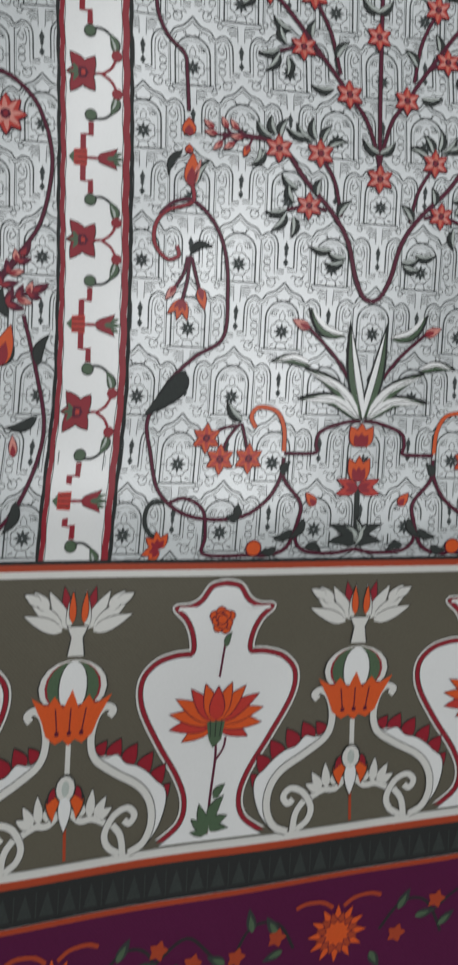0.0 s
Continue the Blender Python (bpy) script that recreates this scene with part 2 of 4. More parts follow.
# ---- the kurta panel ----
def cloth_mesh(name, u0, u1, v0, v1, step, m, h, parent=None, label="", thick=0.0):
    nu, nv = max(1, round((u1 - u0) / step)), max(1, round((v1 - v0) / step))
    s = Sheet()
    pts = [(u0 + (u1 - u0) * i / nu, v0 + (v1 - v0) * j / nv) for j in range(nv + 1) for i in range(nu + 1)]
    faces = [(j * (nu + 1) + i, j * (nu + 1) + i + 1, (j + 1) * (nu + 1) + i + 1, (j + 1) * (nu + 1) + i) for j in range(nv) for i in range(nu)]
    s.put(pts, faces, m, h)
    ob = s.done(name, parent, label, smooth=True)
    if thick:
        mod = ob.modifiers.new("thickness", "SOLIDIFY")
        mod.thickness, mod.offset = thick, -1
    return ob


TOP, HEM, END = 0.474, -0.586, -0.95
WIDE = 0.42
kurta = tagged(new("kurta_panel"), "white printed lawn kurta panel with gold embroidered neckline, lying flat", "kurta fabric")
ground_cloth = cloth_mesh("ground_cloth", -WIDE, WIDE, END, TOP, 0.004, LAWN, 0.0, kurta, "white lawn ground of the panel", 0.0006)

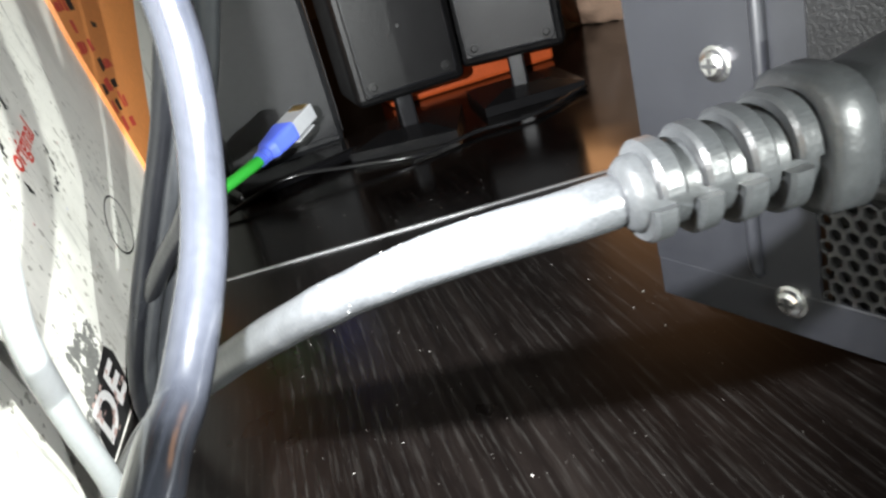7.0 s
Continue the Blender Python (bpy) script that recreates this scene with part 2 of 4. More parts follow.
M_GRIME = material("grey_grime", (0.36, 0.35, 0.31), 0.6, 0.0, 0.3, 0.3, 200)
M_ORANGE = material("orange_wood", (0.8, 0.30, 0.09), 0.45, 0.0, 0.4, 0.12, 40)
M_BAG = material("clear_bag", (0.8, 0.55, 0.4), 0.35, 0.0, 0.5, 0.15, 40)


# ---- building helpers ----
def part(name, bm, mat, parent=None, label="", smooth=False):
    """Links a bmesh as one mesh object under a thing or a part."""
    me = bpy.data.meshes.new(name)
    if smooth:
        for f in bm.faces:
            f.smooth = True
    bm.to_mesh(me)
    bm.free()
    for m in (mat if isinstance(mat, (list, tuple)) else [mat]):
        me.materials.append(m)
    ob = new(name, me)
    if parent:
        ob.parent = parent
    if label:
        tagged(ob, label)
    return ob


def thing(name, m, label, category, group="", kind=""):
    ob = new(name)
    ob.empty_display_size = 0.01
    ob.matrix_world = m
    return tagged(ob, label, category, group, kind)


def block(bm, lo, hi, bevel=0.0, segments=2):
    """Adds a box between two corners, with rounded edges."""
    lo, hi = Vector(lo), Vector(hi)
    r = bmesh.ops.create_cube(bm, size=1, matrix=Matrix.LocRotScale((lo + hi) / 2, None, hi - lo))
    if bevel:
        es = list({e for v in r["verts"] for e in v.link_edges})
        bmesh.ops.bevel(bm, geom=es, offset=bevel, segments=segments, affect="EDGES", profile=0.5)
    return bm


def box_mesh(lo, hi, bevel=0.0, segments=2):
    return block(bmesh.new(), lo, hi, bevel, segments)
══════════
» Aim: Please quote exactly the run of lines that starts the entries and ends at the line containing "return tagged(ob, label, category, group, kind)", leaving out every picture.

» Written response:
0.0 s
Continue the Blender Python (bpy) script that recreates this scene with part 2 of 4. More parts follow.
# ---- the kurta panel ----
def cloth_mesh(name, u0, u1, v0, v1, step, m, h, parent=None, label="", thick=0.0):
    nu, nv = max(1, round((u1 - u0) / step)), max(1, round((v1 - v0) / step))
    s = Sheet()
    pts = [(u0 + (u1 - u0) * i / nu, v0 + (v1 - v0) * j / nv) for j in range(nv + 1) for i in range(nu + 1)]
    faces = [(j * (nu + 1) + i, j * (nu + 1) + i + 1, (j + 1) * (nu + 1) + i + 1, (j + 1) * (nu + 1) + i) for j in range(nv) for i in range(nu)]
    s.put(pts, faces, m, h)
    ob = s.done(name, parent, label, smooth=True)
    if thick:
        mod = ob.modifiers.new("thickness", "SOLIDIFY")
        mod.thickness, mod.offset = thick, -1
    return ob


TOP, HEM, END = 0.474, -0.586, -0.95
WIDE = 0.42
kurta = tagged(new("kurta_panel"), "white printed lawn kurta panel with gold embroidered neckline, lying flat", "kurta fabric")
ground_cloth = cloth_mesh("ground_cloth", -WIDE, WIDE, END, TOP, 0.004, LAWN, 0.0, kurta, "white lawn ground of the panel", 0.0006)

7.0 s
Continue the Blender Python (bpy) script that recreates this scene with part 2 of 4. More parts follow.
M_GRIME = material("grey_grime", (0.36, 0.35, 0.31), 0.6, 0.0, 0.3, 0.3, 200)
M_ORANGE = material("orange_wood", (0.8, 0.30, 0.09), 0.45, 0.0, 0.4, 0.12, 40)
M_BAG = material("clear_bag", (0.8, 0.55, 0.4), 0.35, 0.0, 0.5, 0.15, 40)


# ---- building helpers ----
def part(name, bm, mat, parent=None, label="", smooth=False):
    """Links a bmesh as one mesh object under a thing or a part."""
    me = bpy.data.meshes.new(name)
    if smooth:
        for f in bm.faces:
            f.smooth = True
    bm.to_mesh(me)
    bm.free()
    for m in (mat if isinstance(mat, (list, tuple)) else [mat]):
        me.materials.append(m)
    ob = new(name, me)
    if parent:
        ob.parent = parent
    if label:
        tagged(ob, label)
    return ob


def thing(name, m, label, category, group="", kind=""):
    ob = new(name)
    ob.empty_display_size = 0.01
    ob.matrix_world = m
    return tagged(ob, label, category, group, kind)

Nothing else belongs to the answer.